Capitalismo dei patrioti: dopo Tim, Kkr si prende un quarto di Eni
L'ad di Eni Claudio Descalzi – Foto Ansa
Economia

Capitalismo dei patrioti: dopo Tim, Kkr si prende un quarto di Eni

Privatizzazioni Altra acquisizione di una impresa pubblica da parte del fondo americano. L’ad Descalzi: «Scelta green» Ma c’è il rischio di tagli occupazionali nella chimica
Pubblicato 3 giorni faEdizione del 25 ottobre 2024

Dopo la rete Tim, ecco il 25% di Eni. Il fondo americano Kkr ormai controlla settori vitali del Belpaese, il tutto grazie al «governo dei patrioti».

Con i quasi 3 miliardi investiti ieri per Eni, il fondo Kkr ha un valore complessivo di tutte le sue partecipazioni in Italia pari a 35 miliardi di enterprise value. Dal 2018, con diverse strategie sia di private equity che di credito, ad oggi ha puntato complessivamente oltre 9 miliardi.

Se è vero che Kkr – acronimo di Kohlberg Kravis Roberts & Co, fondata nel 1976 con sede a New York – investe in Italia in diversi asset dal 2005, lo è altrettanto che negli ultimi mesi ha piazzato i due colpi più importanti, entrambi in aziende pubbliche.
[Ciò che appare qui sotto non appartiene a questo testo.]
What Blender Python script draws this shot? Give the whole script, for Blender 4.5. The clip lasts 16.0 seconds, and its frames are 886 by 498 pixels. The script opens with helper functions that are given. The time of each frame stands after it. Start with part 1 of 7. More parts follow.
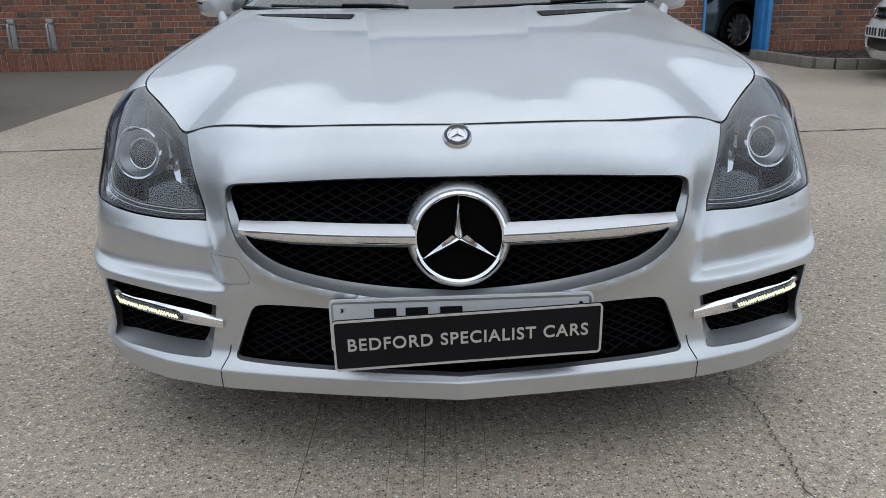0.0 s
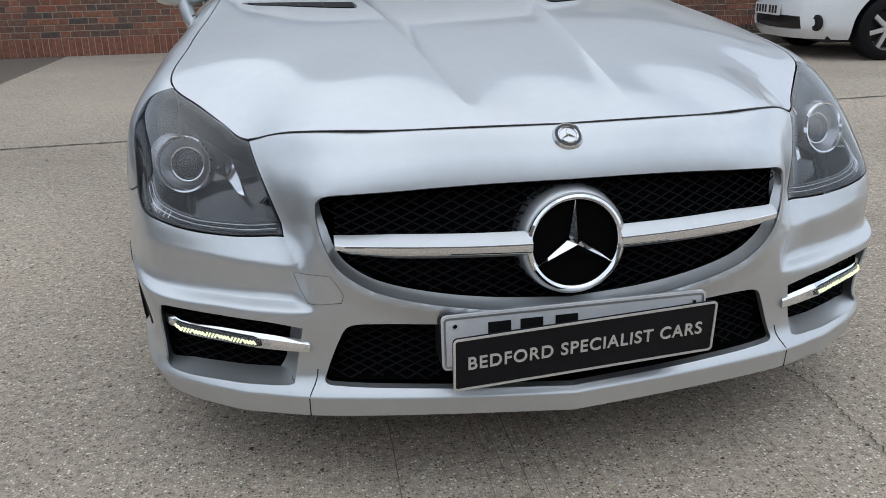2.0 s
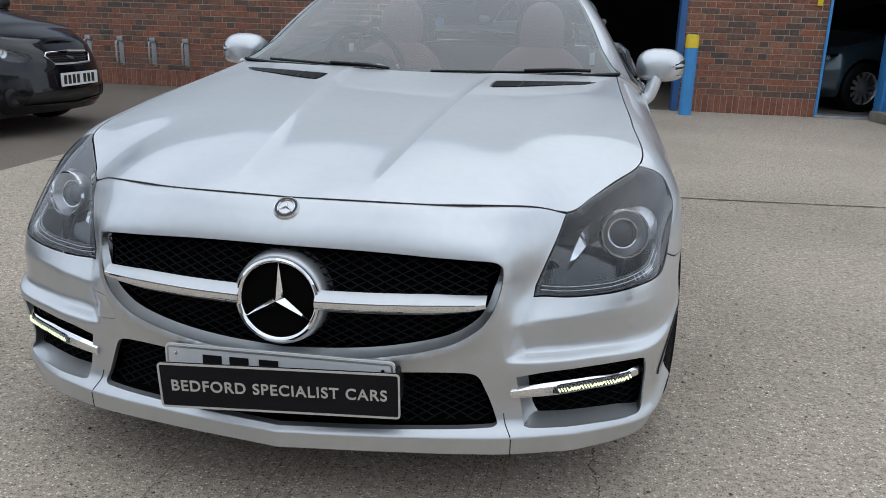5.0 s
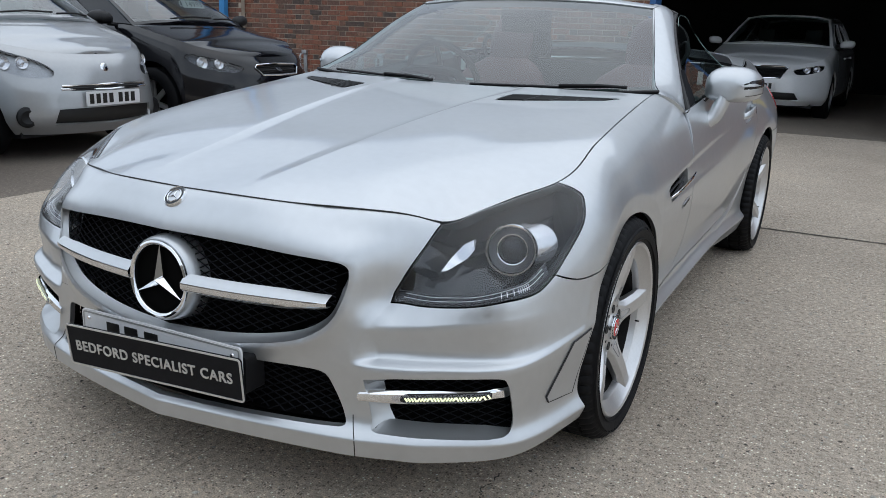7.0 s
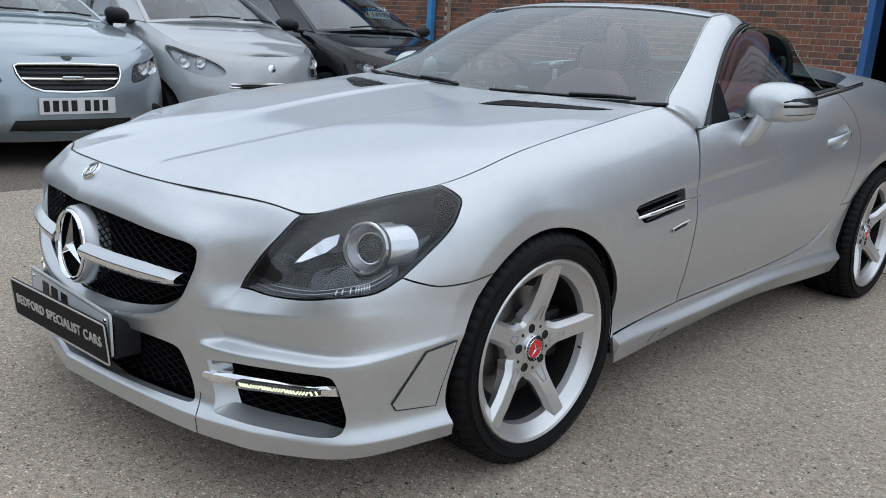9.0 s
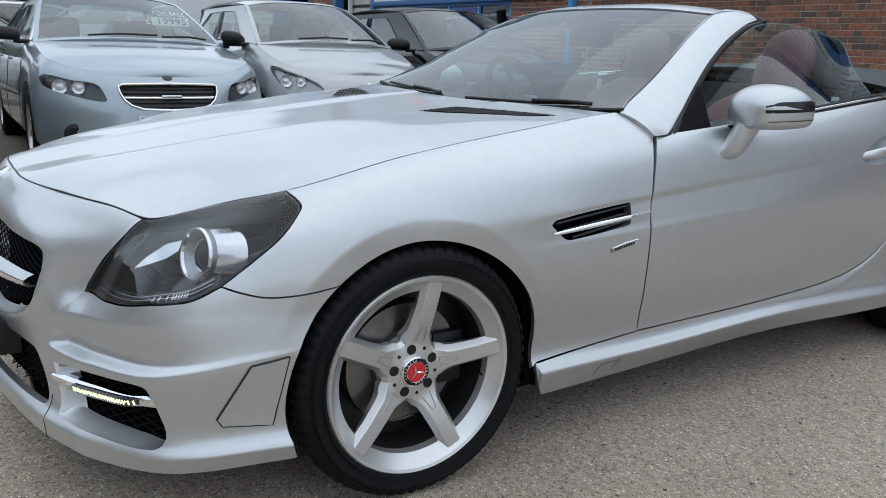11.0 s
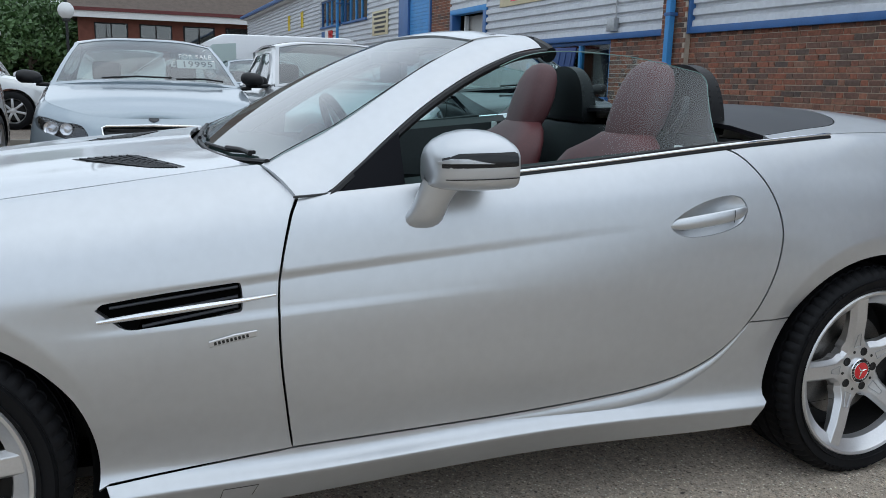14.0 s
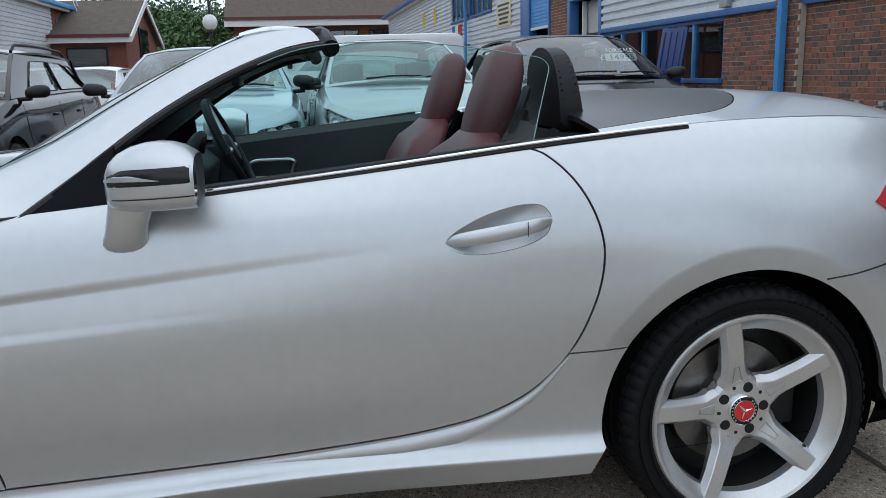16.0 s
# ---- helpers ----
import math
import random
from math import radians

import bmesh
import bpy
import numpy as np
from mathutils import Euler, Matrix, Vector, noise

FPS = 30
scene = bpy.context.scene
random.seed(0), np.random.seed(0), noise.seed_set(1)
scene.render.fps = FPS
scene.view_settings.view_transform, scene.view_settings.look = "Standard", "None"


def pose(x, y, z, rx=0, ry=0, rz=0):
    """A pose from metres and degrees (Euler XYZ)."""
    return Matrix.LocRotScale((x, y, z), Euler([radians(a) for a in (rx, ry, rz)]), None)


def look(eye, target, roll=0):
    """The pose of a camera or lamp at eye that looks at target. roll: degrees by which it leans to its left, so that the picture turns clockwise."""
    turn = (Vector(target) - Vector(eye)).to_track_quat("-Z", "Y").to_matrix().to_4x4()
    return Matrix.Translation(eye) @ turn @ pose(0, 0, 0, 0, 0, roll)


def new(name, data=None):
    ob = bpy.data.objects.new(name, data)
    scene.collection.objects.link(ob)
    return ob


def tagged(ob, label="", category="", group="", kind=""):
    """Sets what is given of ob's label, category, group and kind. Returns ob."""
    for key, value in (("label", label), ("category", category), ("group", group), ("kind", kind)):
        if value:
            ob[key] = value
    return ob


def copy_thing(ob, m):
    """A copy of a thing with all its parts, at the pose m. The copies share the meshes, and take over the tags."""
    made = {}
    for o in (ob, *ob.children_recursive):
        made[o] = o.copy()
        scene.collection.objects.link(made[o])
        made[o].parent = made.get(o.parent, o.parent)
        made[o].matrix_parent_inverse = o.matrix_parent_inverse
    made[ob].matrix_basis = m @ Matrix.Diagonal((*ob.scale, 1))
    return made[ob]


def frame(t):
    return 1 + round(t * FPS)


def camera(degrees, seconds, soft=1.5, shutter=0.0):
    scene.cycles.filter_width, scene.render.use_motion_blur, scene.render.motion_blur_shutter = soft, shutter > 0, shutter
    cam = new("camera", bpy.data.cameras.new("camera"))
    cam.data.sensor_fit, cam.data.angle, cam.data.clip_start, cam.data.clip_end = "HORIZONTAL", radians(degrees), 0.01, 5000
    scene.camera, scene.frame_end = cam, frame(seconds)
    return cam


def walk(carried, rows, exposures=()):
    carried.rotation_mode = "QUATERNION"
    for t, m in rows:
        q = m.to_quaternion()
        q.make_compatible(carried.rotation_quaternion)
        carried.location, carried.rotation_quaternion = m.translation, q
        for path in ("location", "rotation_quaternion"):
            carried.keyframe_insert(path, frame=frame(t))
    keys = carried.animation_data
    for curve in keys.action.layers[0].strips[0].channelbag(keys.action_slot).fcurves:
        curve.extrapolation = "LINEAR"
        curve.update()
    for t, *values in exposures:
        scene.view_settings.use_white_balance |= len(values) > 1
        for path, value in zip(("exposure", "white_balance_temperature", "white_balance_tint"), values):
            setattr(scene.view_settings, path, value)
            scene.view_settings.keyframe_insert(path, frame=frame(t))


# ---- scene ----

A luglio ha acquistato la rete fissa di Tim e l’ha integrata in FiberCop (in cui aveva investito dal 2020 circa 1,8 miliardi per il 37,5%), creando la rete a banda larga più estesa d’Italia. Un’operazione condotta dal suo fondo infrastrutturale in cordata con Adia, il fondo pensione Canadese, MEF e F2i. Anche l’acquisto Enilive è stato realizzato dal Global Infrastructure Strategy, una classe d’investimento lanciata nel 2008 e da allora diventata uno degli investitori in infrastrutture più attivi a livello globale, gestendo attualmente oltre 73 miliardi di dollari in asset infrastrutturali.

Eni e Kkr ieri hanno firmato il contratto per l’ingresso di KKR nel 25% del capitale sociale di Enilive. Il corrispettivo complessivo convenuto è pari a 2,938 miliardi di euro, da corrispondere attraverso: la sottoscrizione di un aumento di capitale in Enilive riservato a Kkkr pari a 500 milioni di euro; l’acquisto di azioni Enilive da Eni a fronte del pagamento di 2,438 miliardi di euro, corrispondente a una valutazione pari a 11,75 miliardi di euro per il 100% del capitale sociale di Enilive. L’accordo prevede che prima del completamento dell’operazione Eni effettuerà un aumento di capitale pari a 500 milioni di euro per azzerare la posizione finanziaria netta.

Nell’esprimere la sua soddisfazione, l’ad di Eni Claudio Descalzi, oramai una collanna del governo Meloni, omette di affrontare l’argomento della cessione a un fondo estero. «L’accordo – scrive in una nota – rappresenta un nuovo e importante passo avanti nella nostra strategia di business legata alla transizione energetica.

Descalzi compie così un passo atteso nel «percorso molto largo» – come lo aveva definito nei mesi scorsi – che punta come approdo finale alla quotazione in Borsa, come anche per Plenitude. Si guarda così alle condizioni di mercato per il collocamento, probabilmente nel 2025.

Descalzi poi utilizza argomenti green per spiegare la scelta. Come previsto nel piano strategico 2024-2027, l’operazione fa parte del piano di trasformazione della chimica, anche in una ottica di decarbonizzazione. Sarà implementato entro il 2029. Prevede circa 2 miliardi di investimenti e un taglio in termini di emissioni di circa 1 milione di tonnellate di CO2, circa il 40% delle emissioni di Versalis in Italia, con nuovi impianti mentre cesseranno le attività gli impianti cracking a Brindisi e Priolo e del polietilene a Ragusa. Eni punta così ad un rilancio della profittabilità e dei livelli occupazionali per Versalis, nella chimica.

Il rischio concreto, però, è che avvenga l’esatto contrario. E che Kkr imponga tagli occupazionali.